Given request: Return each line of the listing below, unchanged, and omit the images.

Stored data:

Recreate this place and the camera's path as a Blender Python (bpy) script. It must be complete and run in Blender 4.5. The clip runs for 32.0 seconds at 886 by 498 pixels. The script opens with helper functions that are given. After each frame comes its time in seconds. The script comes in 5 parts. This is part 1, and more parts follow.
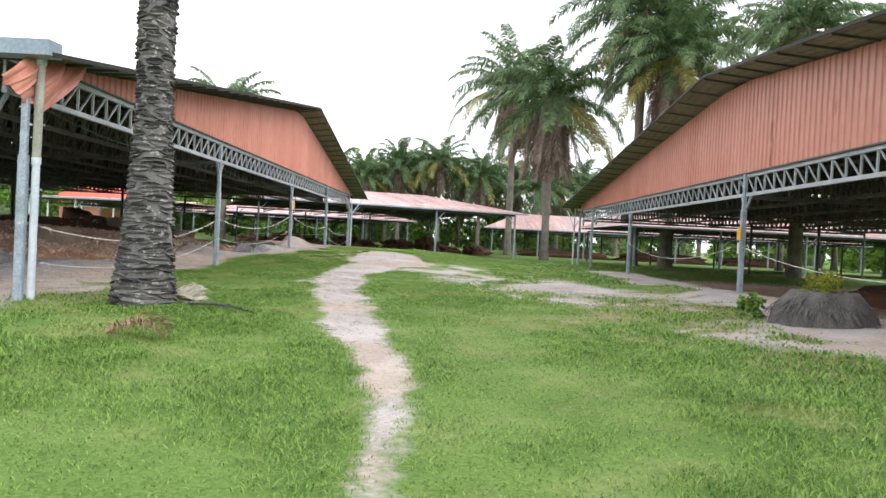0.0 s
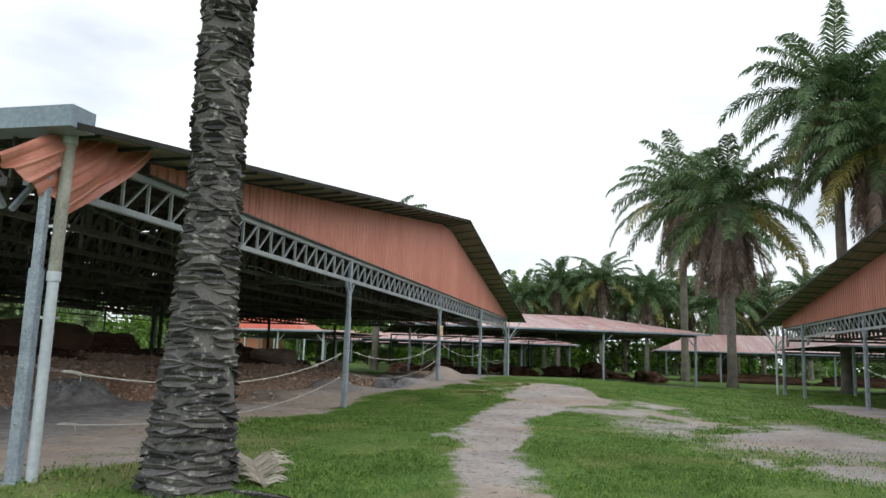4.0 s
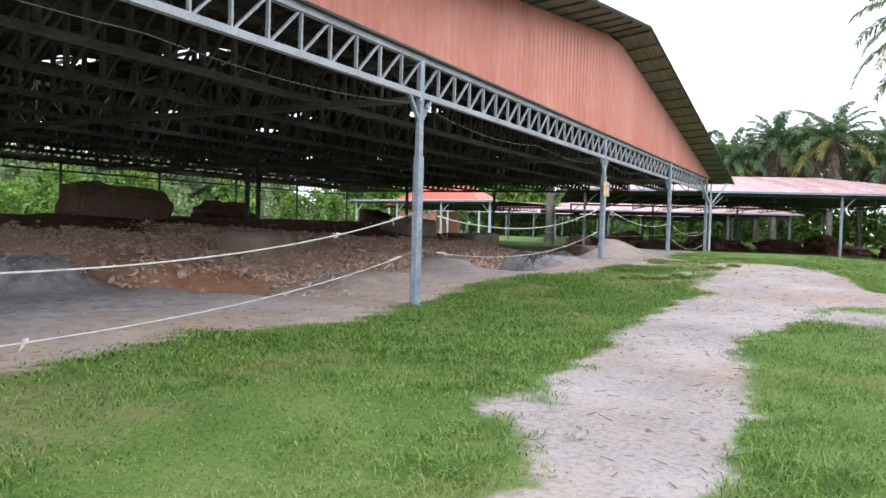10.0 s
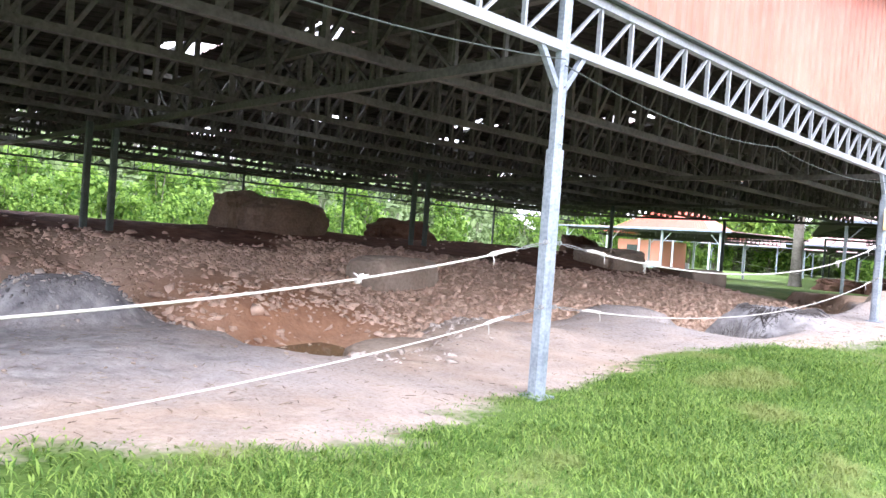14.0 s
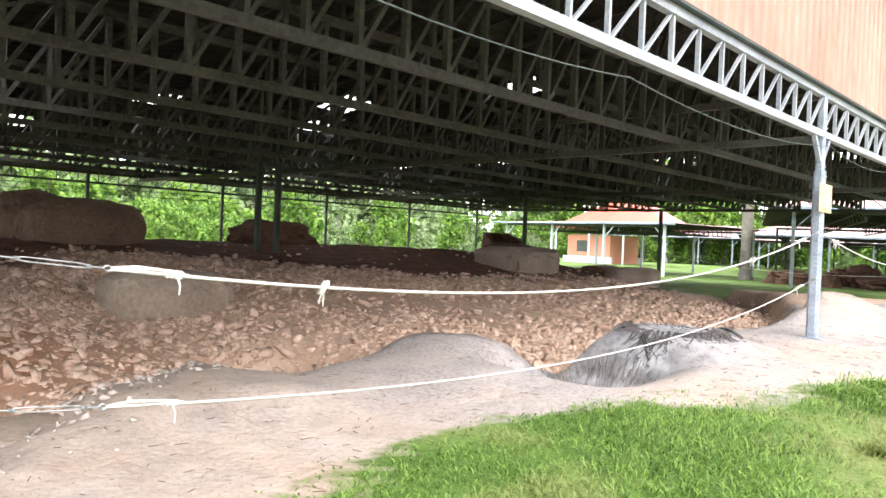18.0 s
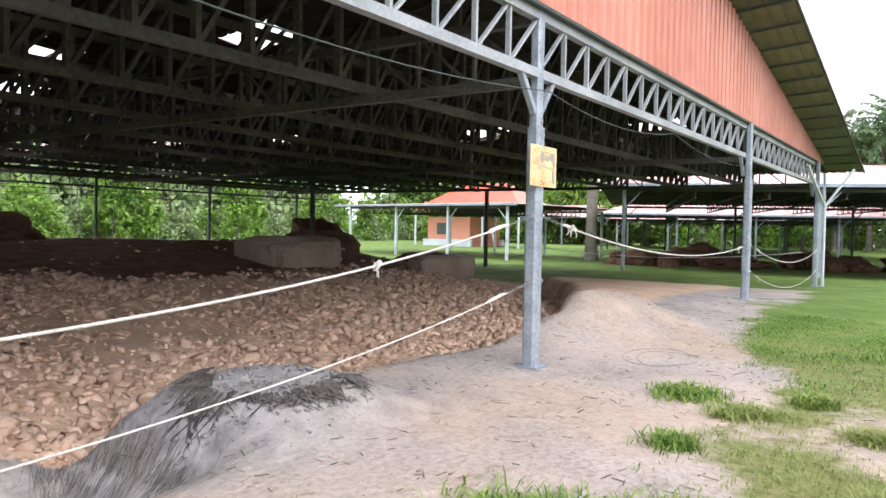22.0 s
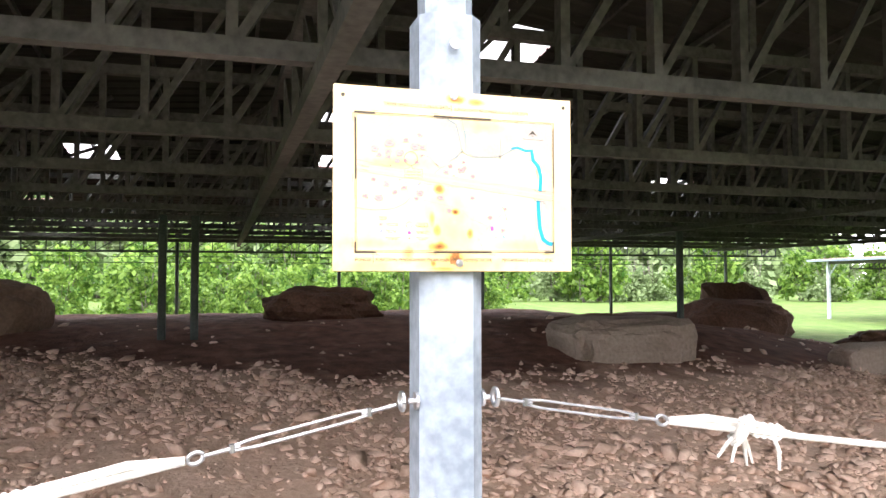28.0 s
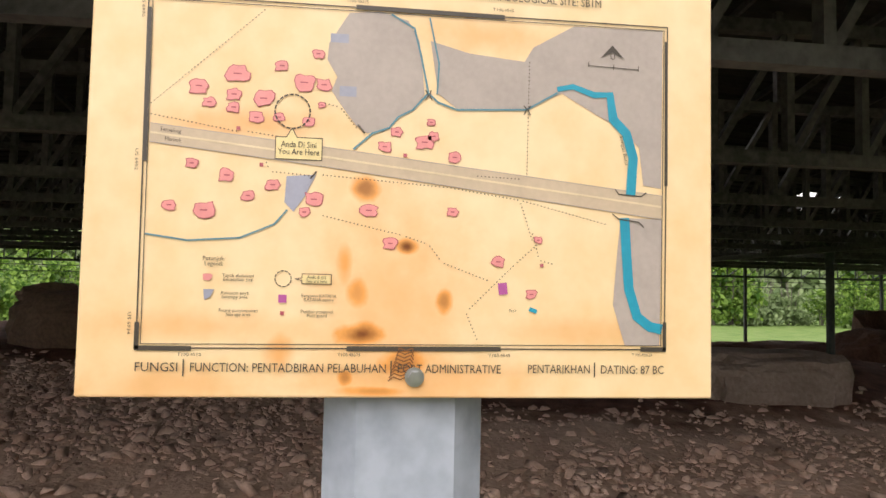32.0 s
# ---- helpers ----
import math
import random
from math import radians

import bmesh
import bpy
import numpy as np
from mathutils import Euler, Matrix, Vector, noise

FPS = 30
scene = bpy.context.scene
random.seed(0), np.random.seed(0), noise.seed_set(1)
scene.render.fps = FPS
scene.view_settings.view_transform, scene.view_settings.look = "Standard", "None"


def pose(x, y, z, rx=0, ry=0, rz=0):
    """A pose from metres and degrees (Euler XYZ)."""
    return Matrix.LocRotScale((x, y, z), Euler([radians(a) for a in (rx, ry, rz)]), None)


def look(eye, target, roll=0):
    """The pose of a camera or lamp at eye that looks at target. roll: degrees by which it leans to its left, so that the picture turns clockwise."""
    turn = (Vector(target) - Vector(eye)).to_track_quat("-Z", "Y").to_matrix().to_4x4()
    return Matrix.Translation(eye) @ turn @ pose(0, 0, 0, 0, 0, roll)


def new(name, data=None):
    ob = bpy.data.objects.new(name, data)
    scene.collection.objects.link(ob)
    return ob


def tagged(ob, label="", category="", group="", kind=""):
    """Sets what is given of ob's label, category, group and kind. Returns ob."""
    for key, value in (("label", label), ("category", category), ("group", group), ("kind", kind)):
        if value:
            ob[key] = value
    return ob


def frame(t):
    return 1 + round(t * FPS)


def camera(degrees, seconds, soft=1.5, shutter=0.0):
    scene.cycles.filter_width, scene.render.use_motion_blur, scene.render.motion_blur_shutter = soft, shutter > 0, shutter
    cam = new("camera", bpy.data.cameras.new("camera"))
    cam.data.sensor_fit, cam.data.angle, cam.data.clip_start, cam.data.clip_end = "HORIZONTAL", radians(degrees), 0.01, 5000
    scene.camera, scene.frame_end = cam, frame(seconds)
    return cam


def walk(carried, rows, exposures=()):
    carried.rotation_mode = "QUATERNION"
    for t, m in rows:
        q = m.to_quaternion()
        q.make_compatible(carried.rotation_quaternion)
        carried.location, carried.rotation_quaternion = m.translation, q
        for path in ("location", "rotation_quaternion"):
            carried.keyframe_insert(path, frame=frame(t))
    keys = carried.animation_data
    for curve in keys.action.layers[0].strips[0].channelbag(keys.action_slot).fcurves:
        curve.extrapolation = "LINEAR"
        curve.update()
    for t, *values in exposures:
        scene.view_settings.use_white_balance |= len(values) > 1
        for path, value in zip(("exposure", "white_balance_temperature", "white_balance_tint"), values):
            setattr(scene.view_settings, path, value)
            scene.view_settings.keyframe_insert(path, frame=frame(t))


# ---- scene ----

Completed task:
Recreate this place and the camera's path as a Blender Python (bpy) script. It must be complete and run in Blender 4.5. The clip runs for 32.0 seconds at 886 by 498 pixels. The script opens with helper functions that are given. After each frame comes its time in seconds. The script comes in 5 parts. This is part 1, and more parts follow.
0.0 s
4.0 s
10.0 s
14.0 s
18.0 s
22.0 s
28.0 s
32.0 s
# ---- helpers ----
import math
import random
from math import radians

import bmesh
import bpy
import numpy as np
from mathutils import Euler, Matrix, Vector, noise

FPS = 30
scene = bpy.context.scene
random.seed(0), np.random.seed(0), noise.seed_set(1)
scene.render.fps = FPS
scene.view_settings.view_transform, scene.view_settings.look = "Standard", "None"


def pose(x, y, z, rx=0, ry=0, rz=0):
    """A pose from metres and degrees (Euler XYZ)."""
    return Matrix.LocRotScale((x, y, z), Euler([radians(a) for a in (rx, ry, rz)]), None)


def look(eye, target, roll=0):
    """The pose of a camera or lamp at eye that looks at target. roll: degrees by which it leans to its left, so that the picture turns clockwise."""
    turn = (Vector(target) - Vector(eye)).to_track_quat("-Z", "Y").to_matrix().to_4x4()
    return Matrix.Translation(eye) @ turn @ pose(0, 0, 0, 0, 0, roll)


def new(name, data=None):
    ob = bpy.data.objects.new(name, data)
    scene.collection.objects.link(ob)
    return ob


def tagged(ob, label="", category="", group="", kind=""):
    """Sets what is given of ob's label, category, group and kind. Returns ob."""
    for key, value in (("label", label), ("category", category), ("group", group), ("kind", kind)):
        if value:
            ob[key] = value
    return ob


def frame(t):
    return 1 + round(t * FPS)


def camera(degrees, seconds, soft=1.5, shutter=0.0):
    scene.cycles.filter_width, scene.render.use_motion_blur, scene.render.motion_blur_shutter = soft, shutter > 0, shutter
    cam = new("camera", bpy.data.cameras.new("camera"))
    cam.data.sensor_fit, cam.data.angle, cam.data.clip_start, cam.data.clip_end = "HORIZONTAL", radians(degrees), 0.01, 5000
    scene.camera, scene.frame_end = cam, frame(seconds)
    return cam


def walk(carried, rows, exposures=()):
    carried.rotation_mode = "QUATERNION"
    for t, m in rows:
        q = m.to_quaternion()
        q.make_compatible(carried.rotation_quaternion)
        carried.location, carried.rotation_quaternion = m.translation, q
        for path in ("location", "rotation_quaternion"):
            carried.keyframe_insert(path, frame=frame(t))
    keys = carried.animation_data
    for curve in keys.action.layers[0].strips[0].channelbag(keys.action_slot).fcurves:
        curve.extrapolation = "LINEAR"
        curve.update()
    for t, *values in exposures:
        scene.view_settings.use_white_balance |= len(values) > 1
        for path, value in zip(("exposure", "white_balance_temperature", "white_balance_tint"), values):
            setattr(scene.view_settings, path, value)
            scene.view_settings.keyframe_insert(path, frame=frame(t))


# ---- scene ----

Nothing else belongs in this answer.